In the glory days of 1991 through 1994 the Huskers were simply good at basketball. They easily made the tournament in 1991, ‘92 and ‘93. In 1992 they lost their last two games going into the dance and still were an eight seed. It’s difficult to pin a single game at "win and your in" magnitude.
1998 was the last time the Huskers qualified. They certainly played their way in, winning seven straight before getting hammered by Kansas in the semi’s of the Big 12 tournament. But how much weight do you put on the wins over Texas Tech or Missouri in overtime? They were certainly part of the equation, but Tech was pretty average finishing 7-9 in the Big 12 and in 7th place.
The Huskers haven’t been without opportunities to create significant momentum at home in pursuit of a tourney berth. In 2008, probably Doc Sadler’s best team in his tenure at Nebraska, his infamous ‘Mighty Mites’ team, the Huskers had just reeled off three wins out of four. In came Mizzou and the Huskers laid an egg with an uninspired effort, losing in overtime. That team finished with 20 wins for the first time in the 21st century. That game vs. Missouri wasn’t at the end of the season, but it likely prevented any of them from being difference makers down the stretch.

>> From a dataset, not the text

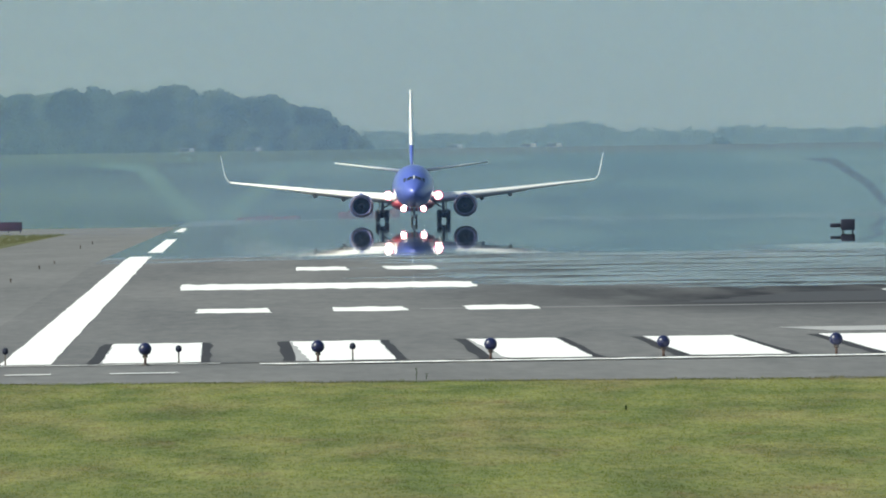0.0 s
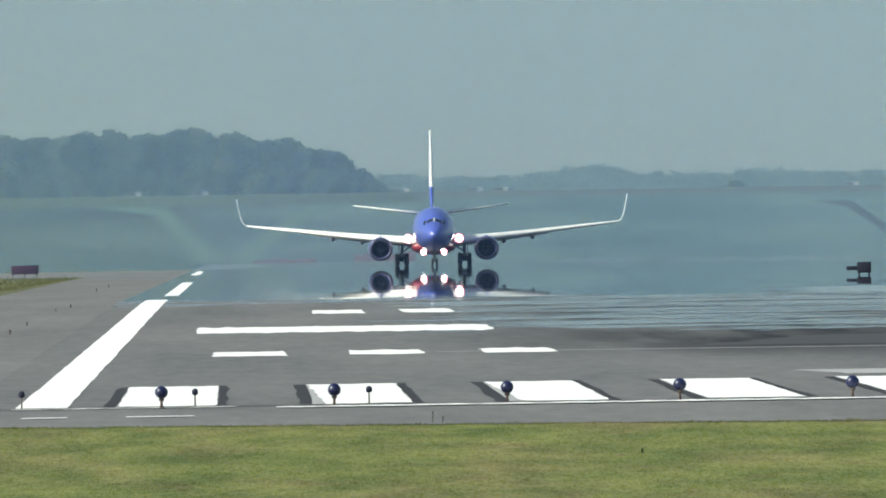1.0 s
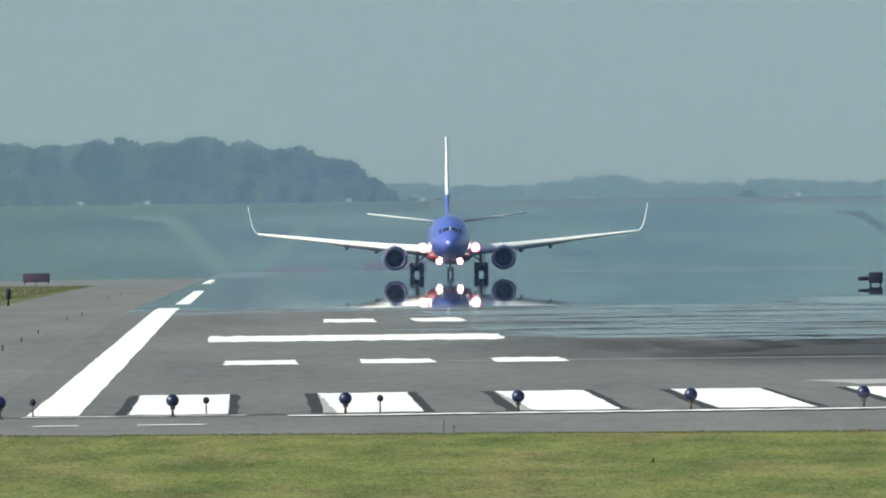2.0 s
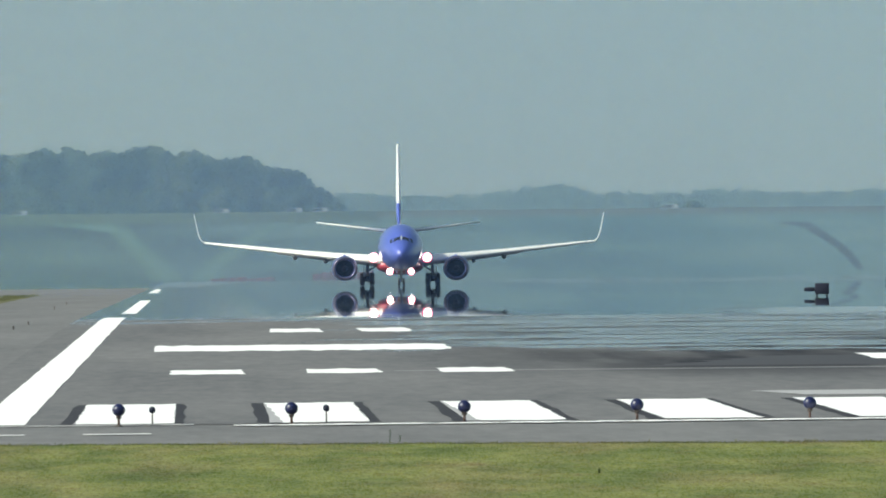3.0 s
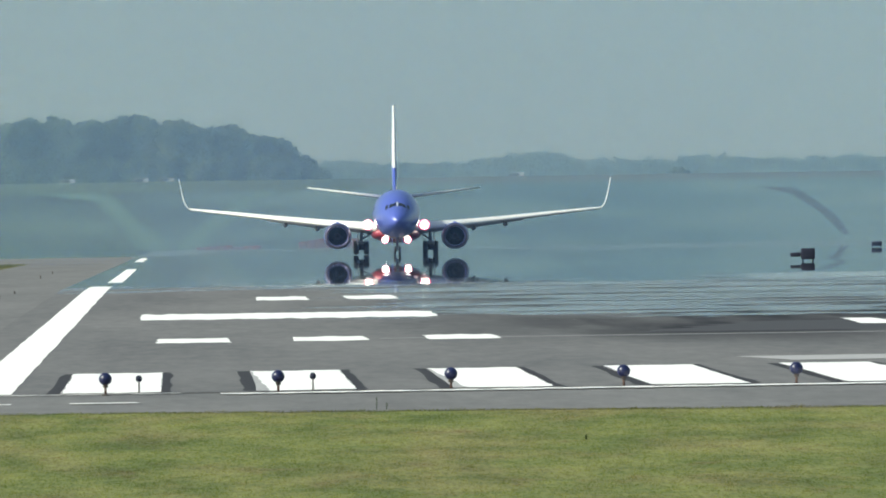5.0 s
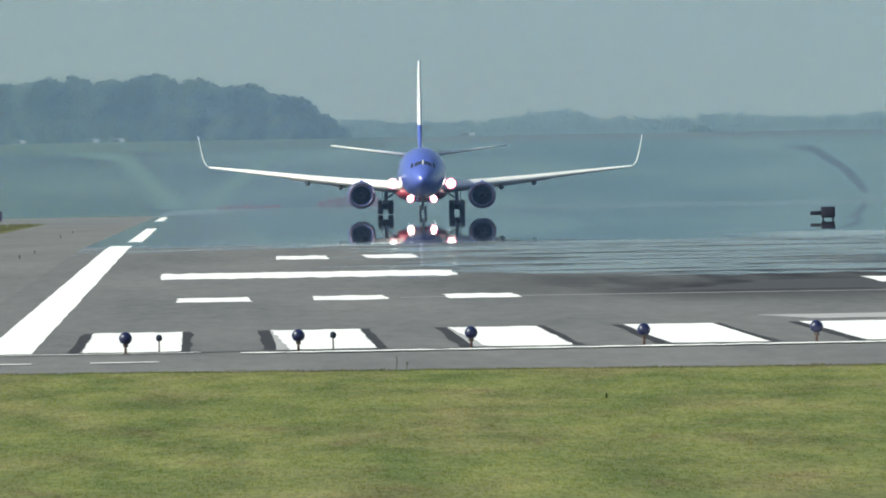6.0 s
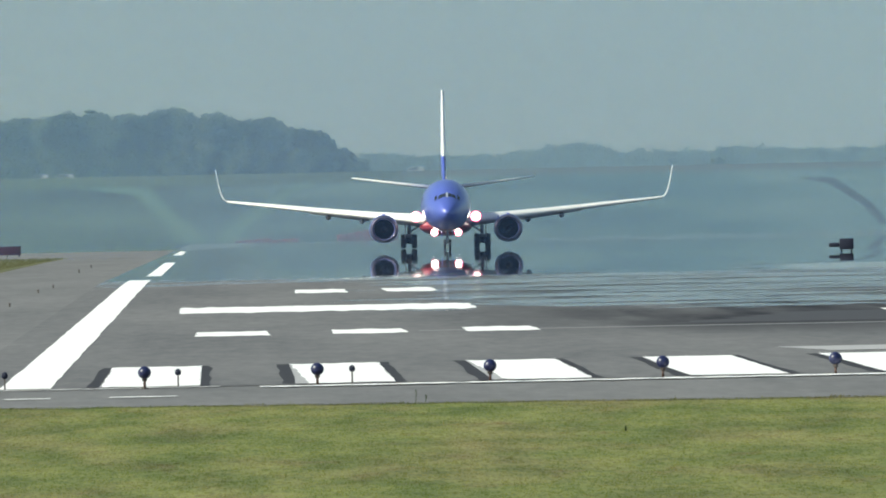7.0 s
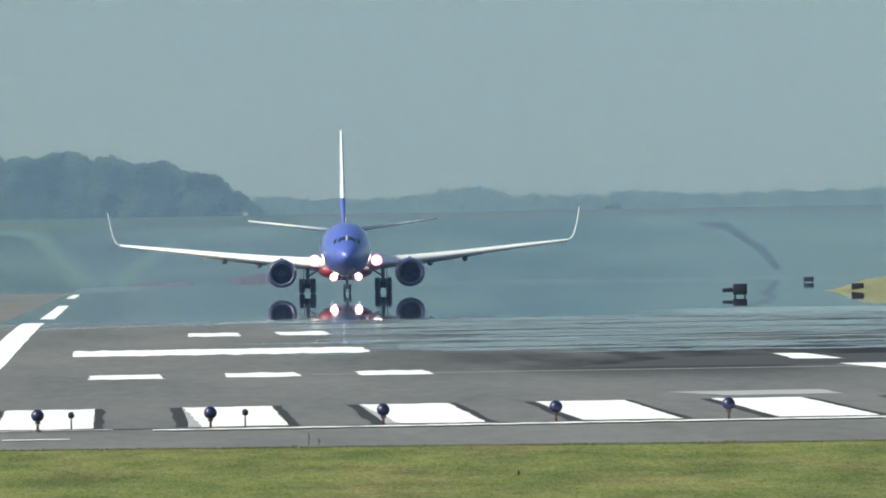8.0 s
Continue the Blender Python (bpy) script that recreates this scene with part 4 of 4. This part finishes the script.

While the 2007-08 squad was probably Sadler’s best, his next team came the closest to the dance. The Huskers struggled early in the season with two awful losses to a bad Oregon St. and a laughably hideous Maryland-Baltimore County squad, but both teams found a way to beat the Huskers. By the end of the season, however, they had started to play better. They went toe-to-toe with Kansas in the Devaney Center, falling by six and fell in OT to Oklahoma St. As the season came to a close, Texas A&M paid the Huskers a visit. The Huskers built an 18 point second half lead, but the Aggies mounted a charge and the Ags had one last chance and they took advantage. Josh Carter hit a three as time expired and the Huskers slim tourney hopes faded with it.
Finally in 2011, the Huskers knocked off #3 Texas. The fans stormed the court, the anticipation for the next home game vs. Kansas State was as high as it had been in quite some time. The Huskers didn’t handle the pressure well early and their comeback efforts weren’t enough as KSU walked away with the win. NU couldn’t recover and fell all the way from the bubble to a six seed in the NIT where they got hammered by Wichita St.
None of those games held the keys to a season like this one does vs. Wisconsin. None of those games could tip the balance in the Huskers favor as drastically as this one could. None were vs. an opponent as strong as the Badgers who enter with aspirations of earning a #1 seed in the NCAA tournament if a few of the top teams falter along the way. Unlike 2008 or 2009 or 2011, the Huskers have this opportunity because they capitalized on opportunities BEFORE this game. This game doesn’t mean nearly as much if they don’t beat Michigan St. The win over Indiana isn’t as big of a deal and consequently, neither is this. The Huskers have done what they needed to do to give this game a chance and along the way, this game has turned into a potential program defining moment.
Many think a win over Wisconsin should be enough to send the Huskers dancing, regardless of what happens in Indianapolis next week. It might be. But the Huskers would be advised to not make that assumption. There are many variables at play as the season winds down. The Huskers certainly are building a strong case and every win the Huskers get from here on out gets magnified because of the ones before it.
The case is overwhelming that the implications of winning this game could make it the biggest home win in school history. Depending on what happens after it, it could be viewed as the biggest win in history.